» The request: Copy out all lines that hold "Continue".

» Extracted material:

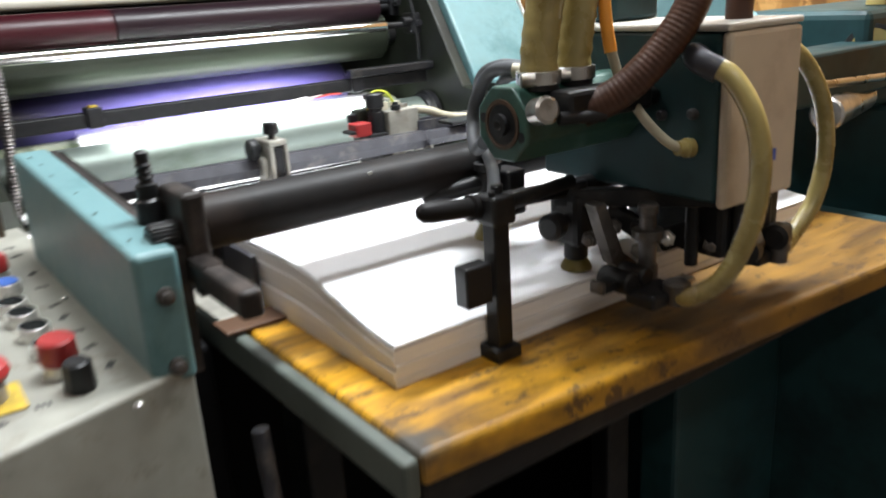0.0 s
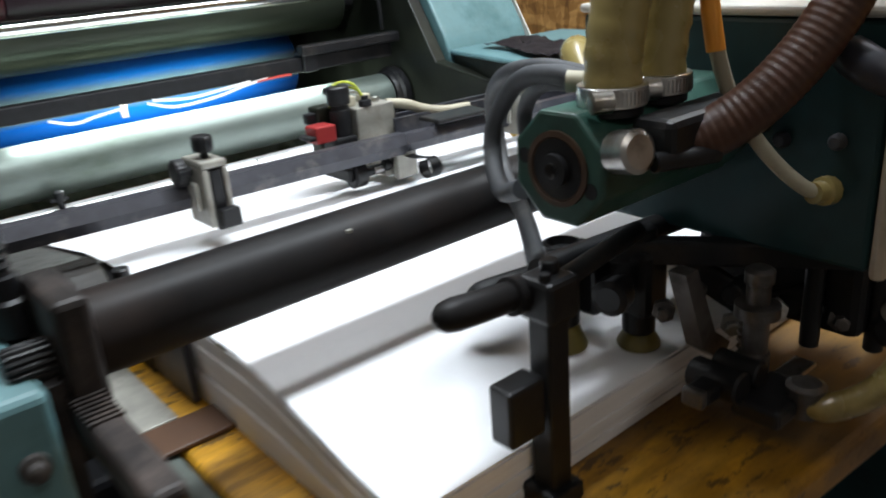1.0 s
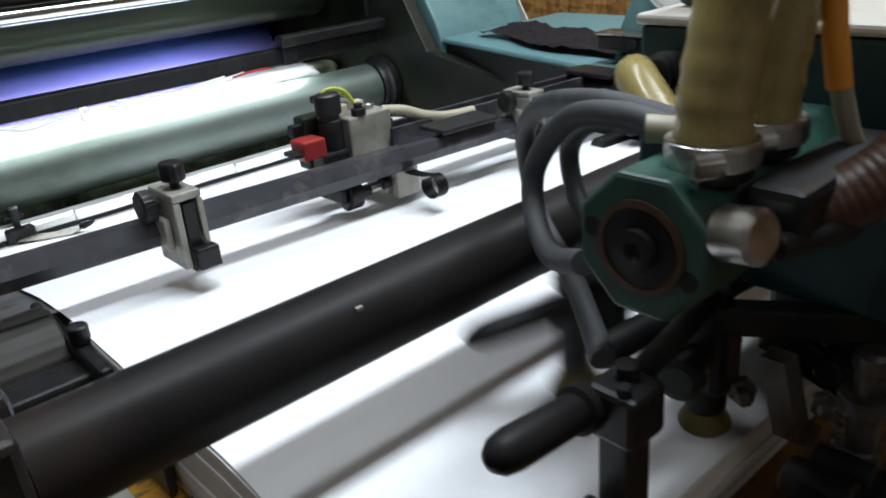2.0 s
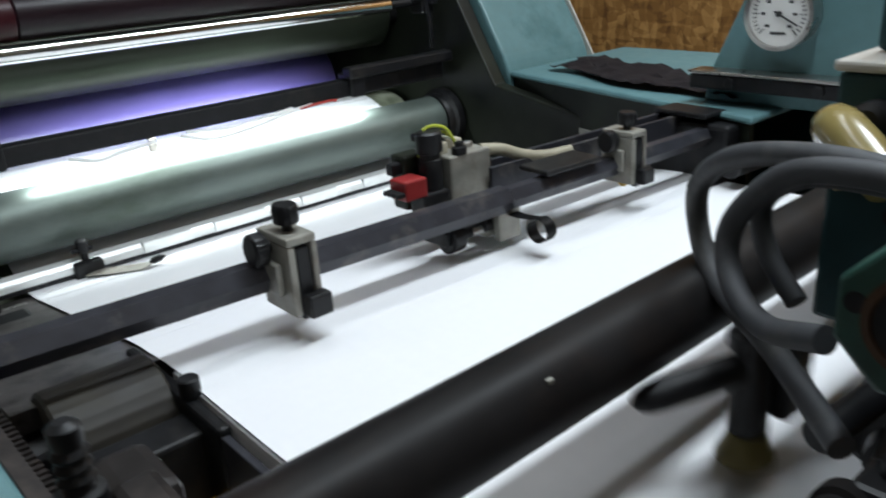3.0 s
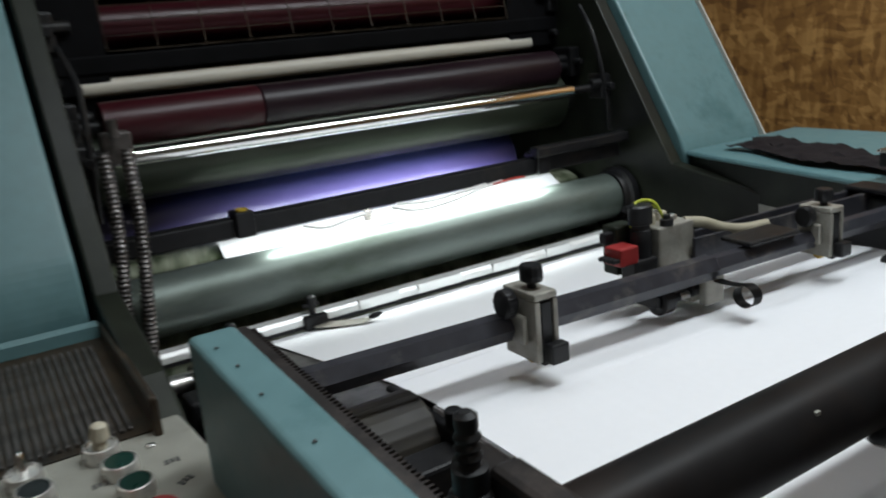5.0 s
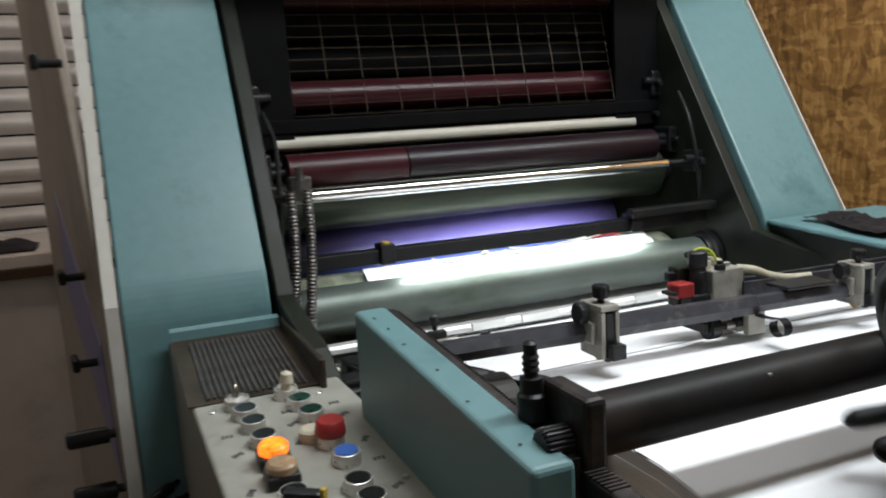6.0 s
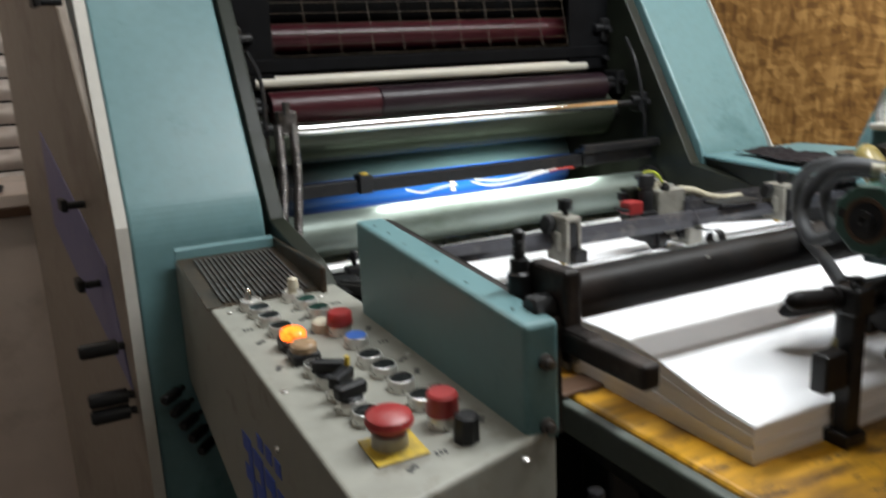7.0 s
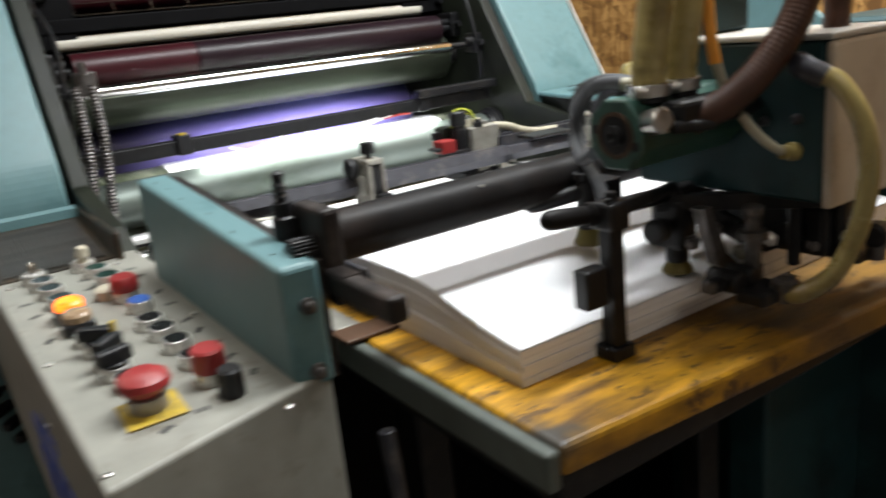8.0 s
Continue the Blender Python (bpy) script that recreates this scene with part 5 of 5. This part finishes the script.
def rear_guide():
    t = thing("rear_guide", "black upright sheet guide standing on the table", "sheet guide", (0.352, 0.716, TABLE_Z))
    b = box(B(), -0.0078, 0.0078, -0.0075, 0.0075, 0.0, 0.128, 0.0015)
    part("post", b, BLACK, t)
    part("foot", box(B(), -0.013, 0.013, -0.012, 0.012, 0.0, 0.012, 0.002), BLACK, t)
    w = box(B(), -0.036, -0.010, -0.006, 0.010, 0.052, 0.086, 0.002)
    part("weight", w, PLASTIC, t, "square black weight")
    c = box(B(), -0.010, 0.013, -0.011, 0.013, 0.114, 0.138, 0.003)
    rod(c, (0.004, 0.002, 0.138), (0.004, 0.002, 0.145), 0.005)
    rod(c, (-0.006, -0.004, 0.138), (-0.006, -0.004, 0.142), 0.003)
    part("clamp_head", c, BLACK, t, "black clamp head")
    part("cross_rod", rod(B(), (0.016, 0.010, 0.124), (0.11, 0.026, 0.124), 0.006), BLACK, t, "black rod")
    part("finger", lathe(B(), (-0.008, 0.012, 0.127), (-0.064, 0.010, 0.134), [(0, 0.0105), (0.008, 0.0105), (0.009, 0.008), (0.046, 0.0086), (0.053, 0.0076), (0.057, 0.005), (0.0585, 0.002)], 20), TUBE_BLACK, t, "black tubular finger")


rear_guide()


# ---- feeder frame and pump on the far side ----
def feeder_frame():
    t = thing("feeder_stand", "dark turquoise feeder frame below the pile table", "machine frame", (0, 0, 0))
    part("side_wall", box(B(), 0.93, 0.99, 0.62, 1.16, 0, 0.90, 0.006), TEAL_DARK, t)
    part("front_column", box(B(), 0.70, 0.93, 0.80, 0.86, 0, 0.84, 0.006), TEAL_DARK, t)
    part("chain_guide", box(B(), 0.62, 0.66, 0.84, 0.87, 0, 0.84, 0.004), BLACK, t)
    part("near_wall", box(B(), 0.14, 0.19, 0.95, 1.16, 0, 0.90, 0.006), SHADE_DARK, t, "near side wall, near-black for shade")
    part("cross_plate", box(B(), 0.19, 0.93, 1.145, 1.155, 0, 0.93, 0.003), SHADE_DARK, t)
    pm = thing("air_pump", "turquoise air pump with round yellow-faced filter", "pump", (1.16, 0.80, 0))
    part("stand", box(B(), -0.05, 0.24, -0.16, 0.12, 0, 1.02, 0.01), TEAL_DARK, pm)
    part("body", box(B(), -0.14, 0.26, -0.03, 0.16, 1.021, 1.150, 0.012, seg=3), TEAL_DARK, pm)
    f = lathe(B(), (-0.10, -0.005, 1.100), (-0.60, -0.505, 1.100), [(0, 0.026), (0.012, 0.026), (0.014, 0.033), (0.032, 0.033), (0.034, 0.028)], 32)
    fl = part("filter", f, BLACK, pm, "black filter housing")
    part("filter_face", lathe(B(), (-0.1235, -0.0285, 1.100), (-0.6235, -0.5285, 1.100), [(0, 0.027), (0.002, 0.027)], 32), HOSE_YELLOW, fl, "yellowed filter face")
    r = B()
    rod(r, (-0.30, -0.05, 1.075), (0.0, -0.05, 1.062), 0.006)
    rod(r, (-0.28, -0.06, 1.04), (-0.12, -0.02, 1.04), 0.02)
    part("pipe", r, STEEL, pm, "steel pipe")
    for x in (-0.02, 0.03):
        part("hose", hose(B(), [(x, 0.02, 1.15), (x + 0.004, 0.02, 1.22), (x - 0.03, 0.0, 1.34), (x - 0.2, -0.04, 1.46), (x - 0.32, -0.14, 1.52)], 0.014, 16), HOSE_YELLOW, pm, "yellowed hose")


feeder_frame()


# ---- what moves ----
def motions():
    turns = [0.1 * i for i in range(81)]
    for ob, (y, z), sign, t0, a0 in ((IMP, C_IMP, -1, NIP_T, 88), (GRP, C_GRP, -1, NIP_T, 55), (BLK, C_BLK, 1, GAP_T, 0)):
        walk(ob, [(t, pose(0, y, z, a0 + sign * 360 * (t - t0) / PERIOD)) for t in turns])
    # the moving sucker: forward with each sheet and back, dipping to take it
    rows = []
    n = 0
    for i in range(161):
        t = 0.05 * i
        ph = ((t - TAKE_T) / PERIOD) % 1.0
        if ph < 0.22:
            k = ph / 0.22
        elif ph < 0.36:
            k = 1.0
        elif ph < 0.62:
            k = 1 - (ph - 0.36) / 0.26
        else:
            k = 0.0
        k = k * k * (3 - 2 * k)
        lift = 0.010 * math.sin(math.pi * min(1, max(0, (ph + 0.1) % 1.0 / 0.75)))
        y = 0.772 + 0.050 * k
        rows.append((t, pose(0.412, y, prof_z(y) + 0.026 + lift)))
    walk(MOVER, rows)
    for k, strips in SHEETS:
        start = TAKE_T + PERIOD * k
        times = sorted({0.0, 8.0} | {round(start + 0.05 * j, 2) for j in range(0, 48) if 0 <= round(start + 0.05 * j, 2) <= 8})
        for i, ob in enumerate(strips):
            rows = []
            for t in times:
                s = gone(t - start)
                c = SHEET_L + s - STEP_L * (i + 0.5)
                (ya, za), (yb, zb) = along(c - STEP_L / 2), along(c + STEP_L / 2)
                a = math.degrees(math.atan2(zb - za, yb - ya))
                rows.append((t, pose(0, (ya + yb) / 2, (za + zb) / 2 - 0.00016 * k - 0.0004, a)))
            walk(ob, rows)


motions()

---

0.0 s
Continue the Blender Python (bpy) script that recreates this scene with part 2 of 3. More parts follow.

» Output for this task:
Continue the Blender Python (bpy) script that recreates this scene with part 5 of 5. This part finishes the script.
Continue the Blender Python (bpy) script that recreates this scene with part 2 of 3. More parts follow.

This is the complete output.